Family Lessons 21: The Glorious 50's
Weren’t the 50’s great? More moral, smarter fashions, better churches, greater courtesy, better this, that, the other. How fortunate our grandparents were! In fact, I am not writing about the 1950s, but the 1650s. I think not of my grandfather, but my 11x great grandfather, Brian Ellill. He died at Gisburn in 1651. Why was he so blessed?
-Three years before, he would have witnessed the great Oliver Cromwell ride through and stay in the village of Gisburn with thousands of troops as they marched to Preston. His descendant who writes this would give his left arm to behold such a sight.
-His was a golden age of puritan theology. Great preachers dominated the pulpits, godly administrators governed the land. Even in little Gisburn, Thomas Bullingham, the vicar, was deemed a 'delinquent' by the ‘triers and ejectors’, replacing him with one Richard Shaw, a man of more puritan sensibilities.
-Arbitrary government and absolutist monarchy was ended; Parliament reigned supreme and the commons of England at last had a voice.
Oh, the good old fifties. Yet the past we often view through rose-tinted spectacles. Much as I love the 1650s, and many older folk today wistfully adore the 1950s with equal gushes of delight, the reality was often far worse than the recollection. Grandad Ellill would have been terrified by the prospect of Cromwell’s 9000-strong army camping in the fields. Brian lived at Paythorne, and doubtless the Army’s scouts and quartermasters would have come looking and pestering for provisions which they may not have paid for.

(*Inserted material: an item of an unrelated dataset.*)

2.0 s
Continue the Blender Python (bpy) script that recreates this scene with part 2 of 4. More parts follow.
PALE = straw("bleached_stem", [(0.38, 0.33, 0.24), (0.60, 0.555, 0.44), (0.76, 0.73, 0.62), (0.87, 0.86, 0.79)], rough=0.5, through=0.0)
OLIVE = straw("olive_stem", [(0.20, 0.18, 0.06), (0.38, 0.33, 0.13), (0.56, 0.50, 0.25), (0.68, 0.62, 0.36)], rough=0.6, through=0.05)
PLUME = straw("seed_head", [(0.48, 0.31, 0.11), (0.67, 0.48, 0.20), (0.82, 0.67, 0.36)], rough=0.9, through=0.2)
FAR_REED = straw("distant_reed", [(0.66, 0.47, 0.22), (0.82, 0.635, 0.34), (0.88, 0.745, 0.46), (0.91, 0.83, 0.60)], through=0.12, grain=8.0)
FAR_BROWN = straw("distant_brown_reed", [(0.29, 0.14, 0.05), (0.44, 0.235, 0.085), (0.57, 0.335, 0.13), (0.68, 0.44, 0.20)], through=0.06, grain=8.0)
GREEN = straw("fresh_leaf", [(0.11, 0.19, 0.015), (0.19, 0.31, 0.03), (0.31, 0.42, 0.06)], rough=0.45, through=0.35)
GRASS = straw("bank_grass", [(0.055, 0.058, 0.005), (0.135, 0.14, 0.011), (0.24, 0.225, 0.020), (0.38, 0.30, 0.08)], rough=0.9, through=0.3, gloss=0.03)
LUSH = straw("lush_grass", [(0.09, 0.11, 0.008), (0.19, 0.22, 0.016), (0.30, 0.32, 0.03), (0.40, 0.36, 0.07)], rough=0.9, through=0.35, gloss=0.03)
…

He would have been afraid for his two daughters’ safety, even with so 'godly' an army of Cromwell’s New Model.
The fashionable London pulpits enjoyed the holy thunderings of John Owen and Hugh Peter, but would little Gisburn have had decent preaching? Even if Richard Shaw was up to much, he was presumably dismissed in 1662 and the old delinquent given back his job. So much for that.
Though Parliament deposed the monarch, it soon became a tyranny in its own right. And to ordinary farmers and labourers, a greedy landlord or local bailiff could be as dangerous and obnoxious a tyrant as any king at Whitehall.
The past is seldom better than the present; the ugliness of man’s sin and fallenness remains as steady as ever. Likewise, those who look to the future with hope and pleasure will only be disappointed, except they see Christ and His promises. I do not know if Brian Ellill believed in the gospel; I can only imagine he heard it and was urged to believe. Without it, his eternal state will be more dire than anything the Civil War and its aftermath could throw at him.